Because polymers are long molecules like spaghetti, when an electrical current is applied to a polymer, “the electrons can only flow in one direction and that generates the light waves,” Lupton says. “Because those light waves only oscillate in one direction, the light can get trapped inside the OLED, which is a little bit like an optical fiber.”

That, he adds, is why even with the latest OLED smart phones, “your battery is dead in two days because the display uses a lot of the electricity.”

“The rotelle—technically called oligomers—are basically wrapped-up polymers,” Lupton says. “They all have the same shape, but they do not emit polarized light because they are round. They generate waves that vibrate in all directions. The light doesn’t have a fixed polarization; it doesn’t vibrate in a fixed direction. It always can get out.”

Lupton compares the ability of the wagon-wheel molecules to emit unpolarized light in all directions to what happens when a pencil is balanced perfectly on its tip and falls in a different, random direction each time.

Cooking up a wagon wheel-shaped molecule
The international team of physicists and chemists set out to make molecules that generate light waves in all directions rather than in a fixed direction. In the new study, they report how the created the spoked-wheel molecules, made images of them and did single-molecule experiments, including looking at photons, or light particles, emitted one at a time from a single molecule. In those experiments, they shined an ultraviolet light on the rotelle-shaped molecules to generate visible light photons.

“We showed that every photon that comes out has a scrambled polarization, the polarization changes randomly from photon to photon,” Lupton says.

The emitted light is blue-green, Lupton says, but images accompanying the paper—taken with a scanning tunneling electron microscope—show the rotelle- and spaghetti-shaped molecules with a false yellow-brown color to provide good contrast.

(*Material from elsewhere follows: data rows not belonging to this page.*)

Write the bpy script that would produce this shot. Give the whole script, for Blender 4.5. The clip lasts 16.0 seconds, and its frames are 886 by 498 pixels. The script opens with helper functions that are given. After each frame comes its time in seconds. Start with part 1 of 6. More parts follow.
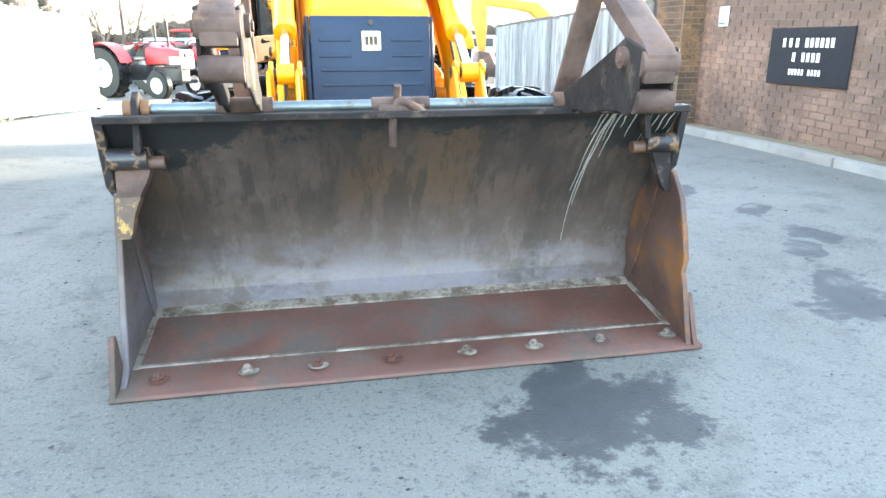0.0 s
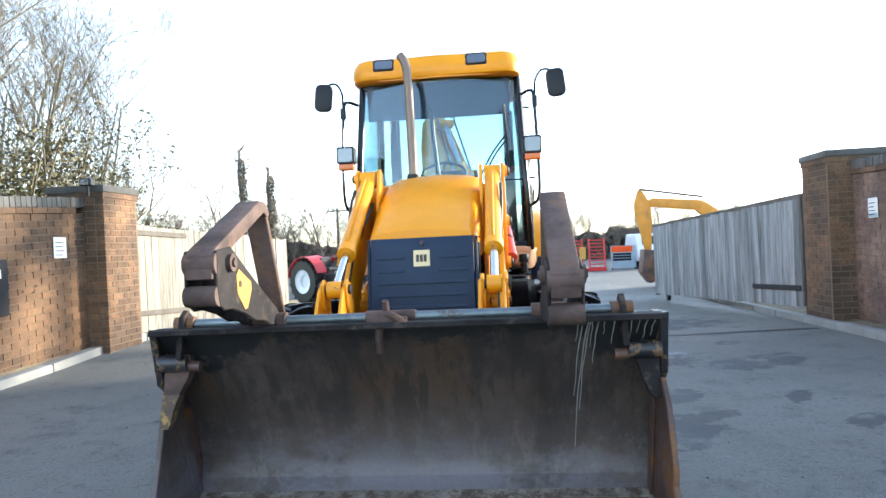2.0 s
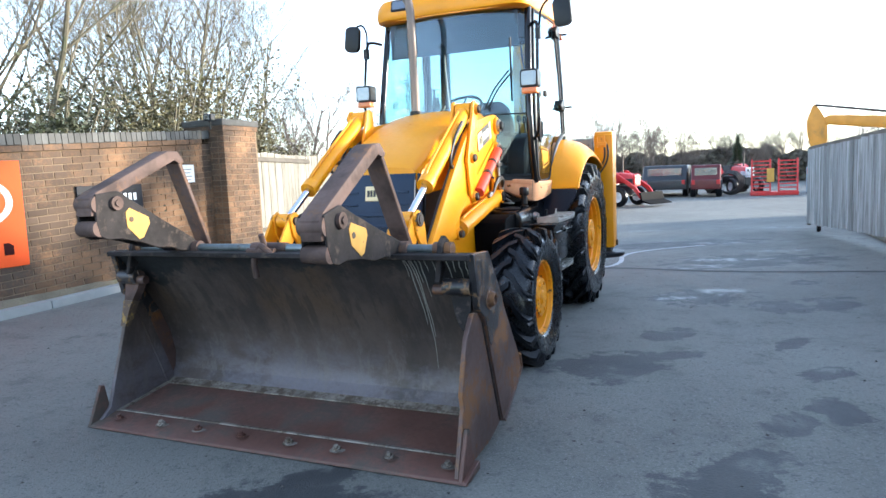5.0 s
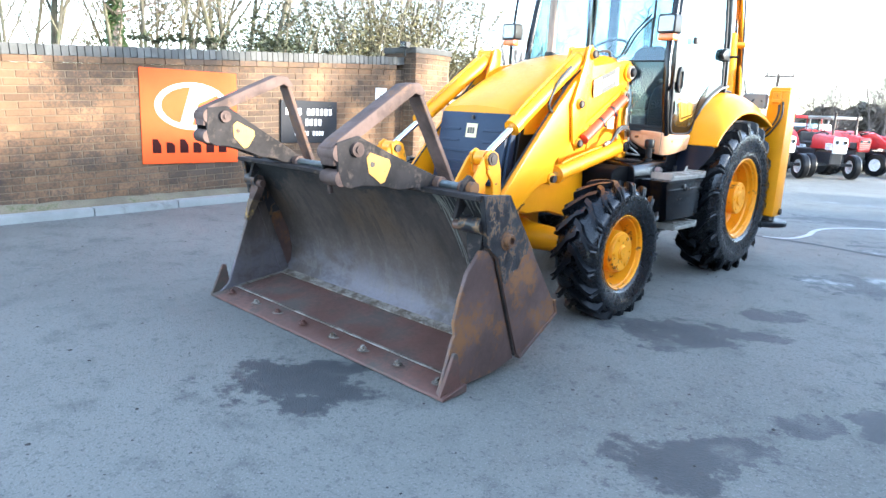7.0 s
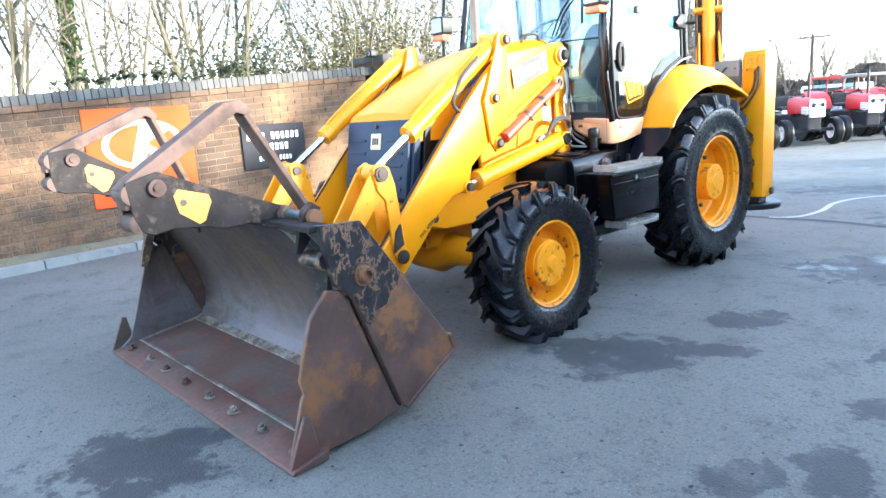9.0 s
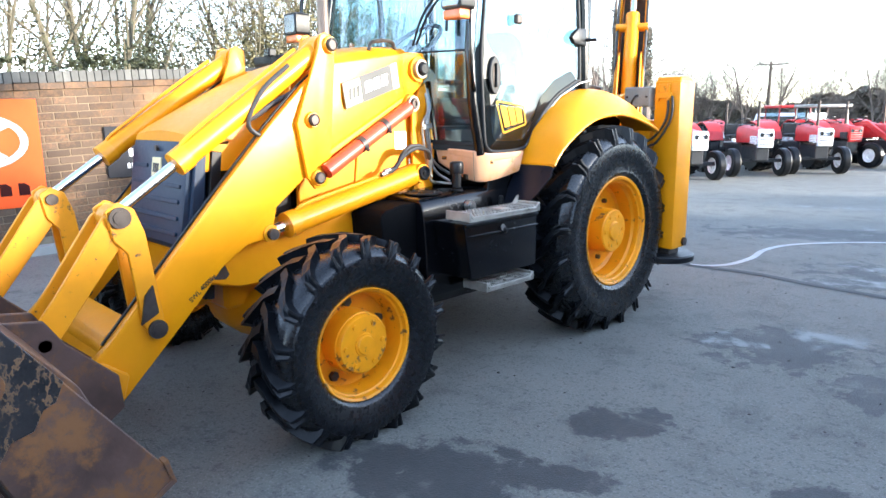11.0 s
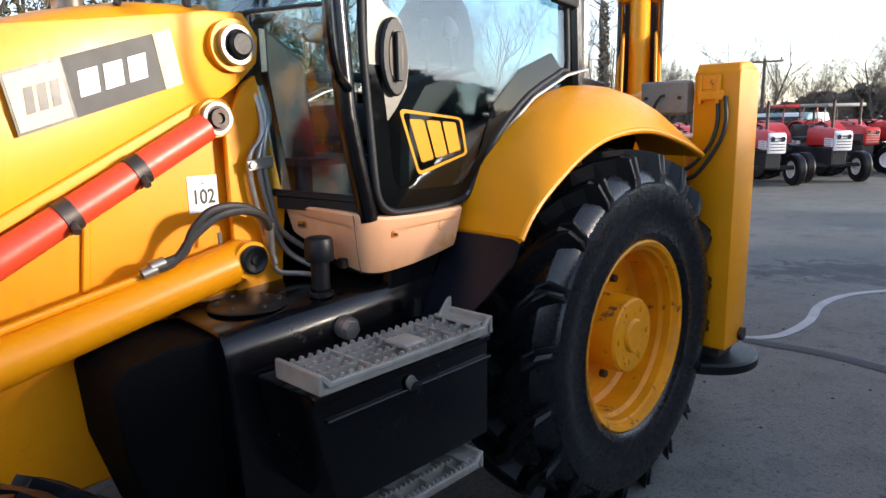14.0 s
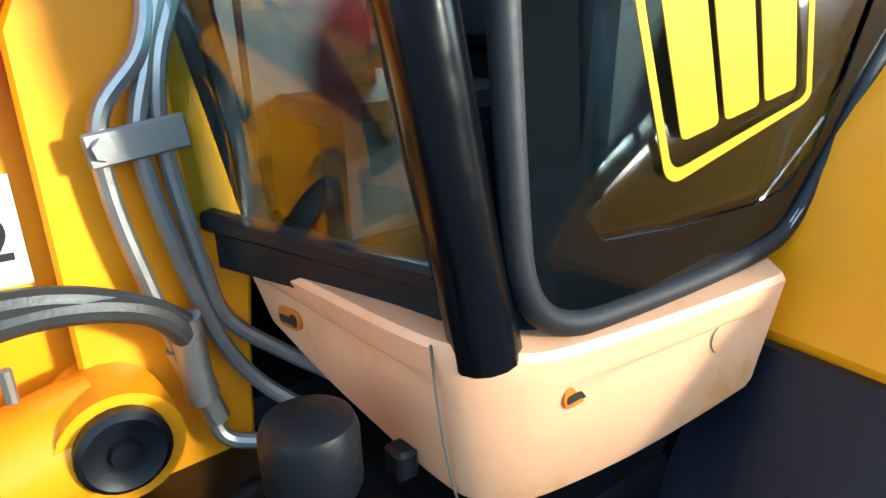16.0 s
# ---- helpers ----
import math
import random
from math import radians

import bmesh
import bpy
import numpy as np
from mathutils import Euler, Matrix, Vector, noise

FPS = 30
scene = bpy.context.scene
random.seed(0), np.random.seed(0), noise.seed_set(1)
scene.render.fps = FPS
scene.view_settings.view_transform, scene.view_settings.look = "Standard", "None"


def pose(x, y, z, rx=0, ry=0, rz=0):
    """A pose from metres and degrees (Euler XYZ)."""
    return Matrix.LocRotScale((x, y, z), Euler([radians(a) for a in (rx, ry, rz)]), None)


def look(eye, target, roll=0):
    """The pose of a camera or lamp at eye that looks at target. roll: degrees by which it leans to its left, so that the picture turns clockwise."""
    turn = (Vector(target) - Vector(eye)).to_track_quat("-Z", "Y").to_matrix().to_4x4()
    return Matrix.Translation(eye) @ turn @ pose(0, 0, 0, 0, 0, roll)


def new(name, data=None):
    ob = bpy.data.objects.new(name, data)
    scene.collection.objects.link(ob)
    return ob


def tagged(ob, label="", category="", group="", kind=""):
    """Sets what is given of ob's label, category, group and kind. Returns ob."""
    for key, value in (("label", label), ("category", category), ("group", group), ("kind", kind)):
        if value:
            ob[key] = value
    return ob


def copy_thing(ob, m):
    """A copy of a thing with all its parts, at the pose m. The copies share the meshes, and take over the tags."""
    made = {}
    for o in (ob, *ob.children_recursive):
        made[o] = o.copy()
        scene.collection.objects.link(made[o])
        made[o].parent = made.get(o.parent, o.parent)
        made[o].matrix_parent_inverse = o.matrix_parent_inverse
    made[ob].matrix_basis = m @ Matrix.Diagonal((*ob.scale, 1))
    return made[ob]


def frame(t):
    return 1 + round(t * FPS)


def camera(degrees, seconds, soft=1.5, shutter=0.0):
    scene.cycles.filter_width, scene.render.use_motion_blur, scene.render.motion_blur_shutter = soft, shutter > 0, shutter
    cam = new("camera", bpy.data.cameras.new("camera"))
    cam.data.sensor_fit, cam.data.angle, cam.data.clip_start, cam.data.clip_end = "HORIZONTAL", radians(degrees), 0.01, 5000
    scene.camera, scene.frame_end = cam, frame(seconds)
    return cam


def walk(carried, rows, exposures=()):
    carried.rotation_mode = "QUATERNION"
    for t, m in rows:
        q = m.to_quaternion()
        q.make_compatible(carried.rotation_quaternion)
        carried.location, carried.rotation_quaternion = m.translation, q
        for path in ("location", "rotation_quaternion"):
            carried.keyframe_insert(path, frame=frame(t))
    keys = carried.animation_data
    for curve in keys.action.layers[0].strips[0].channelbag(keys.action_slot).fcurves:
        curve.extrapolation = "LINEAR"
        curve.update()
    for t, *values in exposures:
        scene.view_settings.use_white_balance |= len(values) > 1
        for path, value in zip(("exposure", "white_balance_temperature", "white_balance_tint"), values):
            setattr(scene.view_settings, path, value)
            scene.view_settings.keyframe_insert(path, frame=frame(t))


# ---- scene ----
cam = camera(66.8, 16.0)
SKY_STRENGTH, SUN_STRENGTH = 0.15, 2.1
EXPOSURES = [(0.0, 4.42, 6700, 5), (0.7, 4.4, 6750, 6), (1.0, 4.17, 6500, 7), (1.5, 3.65, 6250, 8), (2.0, 2.8, 6150, 9), (2.5, 2.15, 6000, 9), (3.0, 1.78, 6050, 9), (3.5, 2.05, 6000, 10), (4.2, 2.33, 6000, 10), (6.3, 3.48, 5850, 8),
             (8.2, 3.65, 5800, 8), (10.5, 3.45, 5950, 10), (11.0, 3.25, 6000, 11), (12.0, 2.25, 6050, 13), (13.0, 1.35, 6350, 14), (13.5, 1.38, 6250, 13), (14.0, 1.92, 6450, 16), (15.0, 2.9, 6300, 11), (16.0, 2.82, 5650, -2)]
PATH = [
    (0, (-0.341, -2.284, 1.216), (0.025, -0.409, 0.625), -0.1),
    (0.5, (-0.171, -2.33, 1.244), (0.006, -0.402, 0.742), -1.4),
    (1, (0.081, -2.519, 1.241), (0.096, -0.54, 0.952), -1.8),
    (1.5, (0.279, -2.616, 1.247), (0.228, -0.625, 1.066), -3.4),
    (2, (0.53, -2.598, 1.28), (0.333, -0.608, 1.274), -2.7),
    (2.5, (0.765, -2.58, 1.272), (0.473, -0.602, 1.248), -4.6),
    (3, (1.061, -2.589, 1.283), (0.559, -0.658, 1.155), -2.5),
    (3.5, (1.319, -2.611, 1.28), (0.734, -0.704, 1.141), -3.5),
    (4, (1.62, -2.545, 1.289), (0.871, -0.701, 1.094), -0.7),
    (4.2, (1.737, -2.551, 1.304), (0.989, -0.706, 1.11), -1.5),
    (6.3, (2.941, -2.397, 1.348), (1.864, -0.745, 1.018), -1.7),
    (6.5, (3.023, -2.324, 1.341), (1.855, -0.736, 1.007), -0.9),
    (7, (3.212, -2.179, 1.38), (1.862, -0.764, 0.963), 2.7),
    (7.5, (3.286, -1.969, 1.355), (1.834, -0.662, 0.929), 1.4),
    (8, (3.398, -1.725, 1.382), (1.947, -0.406, 0.988), -2.1),
    (8.2, (3.442, -1.622, 1.383), (1.974, -0.318, 1.004), -3.3),
    (10.3, (3.409, -0.295, 1.421), (1.985, 1.032, 0.961), -3.6),
    (10.5, (3.399, -0.171, 1.443), (1.987, 1.164, 0.967), -2.6),
    (11, (3.263, 0.109, 1.458), (1.873, 1.491, 1.063), -0.6),
    (11.5, (3.056, 0.357, 1.497), (1.674, 1.785, 1.275), -0.3),
    (12, (2.893, 0.635, 1.51), (1.51, 2.079, 1.457), -0.3),
    (12.5, (2.739, 0.906, 1.547), (1.341, 2.334, 1.632), 0.9),
    (13, (2.533, 1.199, 1.539), (1.194, 2.684, 1.499), 2.8),
    (13.5, (2.329, 1.455, 1.532), (1.05, 2.971, 1.275), 2.4),
    (14, (2.125, 1.779, 1.506), (0.761, 3.189, 1.118), -1.3),
    (14.5, (1.918, 2.028, 1.466), (0.536, 3.353, 0.889), 0.7),
    (15, (1.615, 2.29, 1.432), (0.166, 3.548, 0.867), -0.2),
    (15.5, (1.359, 2.503, 1.403), (-0.152, 3.696, 0.861), -0.6),
    (16, (1.068, 2.669, 1.485), (-0.484, 3.733, 0.809), -1.9),
]

walk(cam, [(t, look(eye, target, roll)) for t, eye, target, roll in PATH], EXPOSURES)

# ---- light ----
SUN_DIR = Vector((0.84, 0.47, 0.185)).normalized()
world = bpy.data.worlds.new("sky")
scene.world = world
world.use_nodes = True
_wn = world.node_tree
_wn.nodes.clear()
_sky = _wn.nodes.new("ShaderNodeTexSky")
_sky.sky_type = "NISHITA"
_sky.sun_disc = False
_sky.sun_elevation = math.asin(SUN_DIR.z)
_sky.sun_rotation = math.atan2(SUN_DIR.x, SUN_DIR.y)
_sky.air_density, _sky.dust_density, _sky.ozone_density = 0.8, 0.25, 1.0
_bg = _wn.nodes.new("ShaderNodeBackground")
_bg.inputs["Strength"].default_value = SKY_STRENGTH
_wo = _wn.nodes.new("ShaderNodeOutputWorld")
_haze = _wn.nodes.new("ShaderNodeHueSaturation")
_haze.inputs["Saturation"].default_value = 0.74
_wn.links.new(_sky.outputs[0], _haze.inputs["Color"])
_wn.links.new(_haze.outputs[0], _bg.inputs["Color"])
_wn.links.new(_bg.outputs[0], _wo.inputs[0])

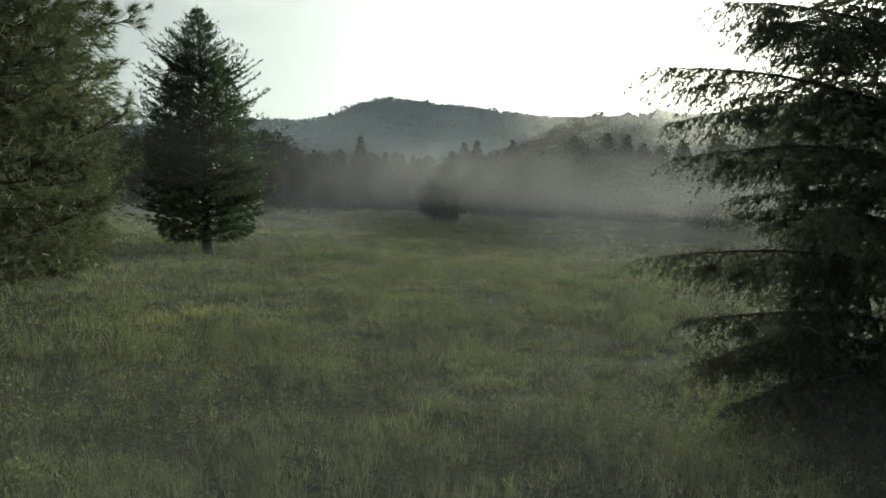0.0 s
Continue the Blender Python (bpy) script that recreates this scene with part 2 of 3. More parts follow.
def mist_material(name, density, low, high, scale, tone=(0.87, 0.92, 0.98, 1), forward=0.0, back=0.3, level=False):
    """Drifting fog: thin where the noise is low, thinning out upwards; it passes the light behind it on."""
    m = bpy.data.materials.new(name)
    m.use_nodes = True
    t = m.node_tree
    t.nodes.clear()
    f = noise_at(t, scale, 5, (1, 1, 1.6))
    n = t.nodes.new("ShaderNodeMapRange")
    n.interpolation_type = "SMOOTHSTEP"
    n.inputs["From Min"].default_value, n.inputs["From Max"].default_value = low, high
    t.links.new(f, n.inputs["Value"])
    uv = t.nodes.new("ShaderNodeAttribute")
    uv.attribute_name = "thickness"
    k = t.nodes.new("ShaderNodeMath")
    k.operation = "MULTIPLY"
    t.links.new(n.outputs[0], k.inputs[0])
    t.links.new(uv.outputs["Fac"], k.inputs[1])
    k2 = t.nodes.new("ShaderNodeMath")
    k2.operation = "MULTIPLY"
    k2.inputs[1].default_value = density
    t.links.new(k.outputs[0], k2.inputs[0])
    tr = node(t, "ShaderNodeBsdfTranslucent", Color=tone)
    df = node(t, "ShaderNodeBsdfDiffuse", Color=tone)
    if level:
        # droplets have no face of their own: a level layer takes the light of the bright horizon like an upright one
        side = t.nodes.new("ShaderNodeCombineXYZ")
        side.inputs[0].default_value, side.inputs[1].default_value, side.inputs[2].default_value = -0.4, -0.9, 0.15
        t.links.new(side.outputs[0], tr.inputs["Normal"])
        t.links.new(side.outputs[0], df.inputs["Normal"])
    half = t.nodes.new("ShaderNodeMixShader")
    half.inputs[0].default_value = back
    t.links.new(tr.outputs[0], half.inputs[1])
    t.links.new(df.outputs[0], half.inputs[2])
    # droplets throw most light onwards, close to its own direction
    onward = node(t, "ShaderNodeBsdfRefraction", Color=tone, Roughness=0.78, IOR=1.45)
    onward.distribution = "GGX"
    both = t.nodes.new("ShaderNodeMixShader")
    both.inputs[0].default_value = forward
    t.links.new(half.outputs[0], both.inputs[1])
    t.links.new(onward.outputs[0], both.inputs[2])
    clear = t.nodes.new("ShaderNodeBsdfTransparent")
    mx = t.nodes.new("ShaderNodeMixShader")
    t.links.new(k2.outputs[0], mx.inputs[0])
    t.links.new(clear.outputs[0], mx.inputs[1])
    t.links.new(both.outputs[0], mx.inputs[2])
    o = t.nodes.new("ShaderNodeOutputMaterial")
    t.links.new(mx.outputs[0], o.inputs["Surface"])
    return m


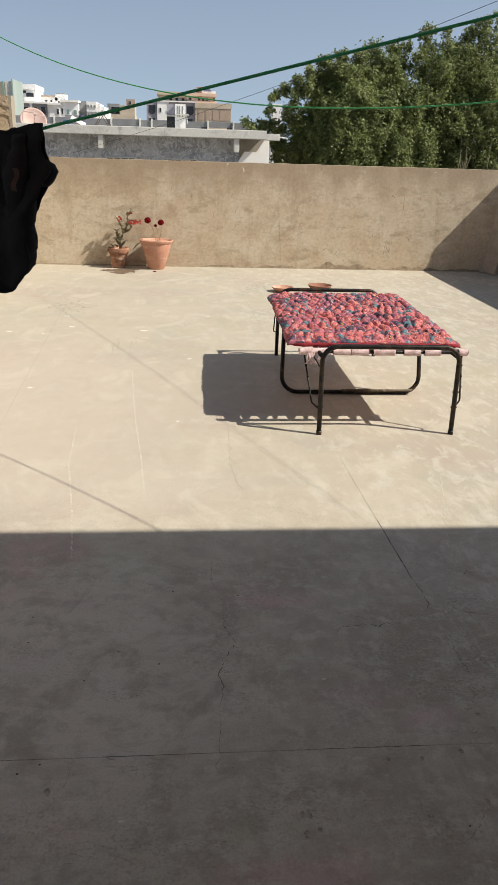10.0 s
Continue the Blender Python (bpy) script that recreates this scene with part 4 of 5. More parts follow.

Each wagon-wheel molecule measures only six nanometers wide, which is large for a molecule but tiny compared with the 100,000-nm width of a human hair.

Using rotelle-shaped oligomers instead of spaghetti-shaped polymers, “in principle, we should be able to double the efficiency of getting the light out”—although that remains to be proved, Lupton says.

“Even if we scramble the polarization, we’re always going to have a bit of light trapped in the OLED,” he says. “Those losses are now 80%, and we probably could get down to 50 or 60%.”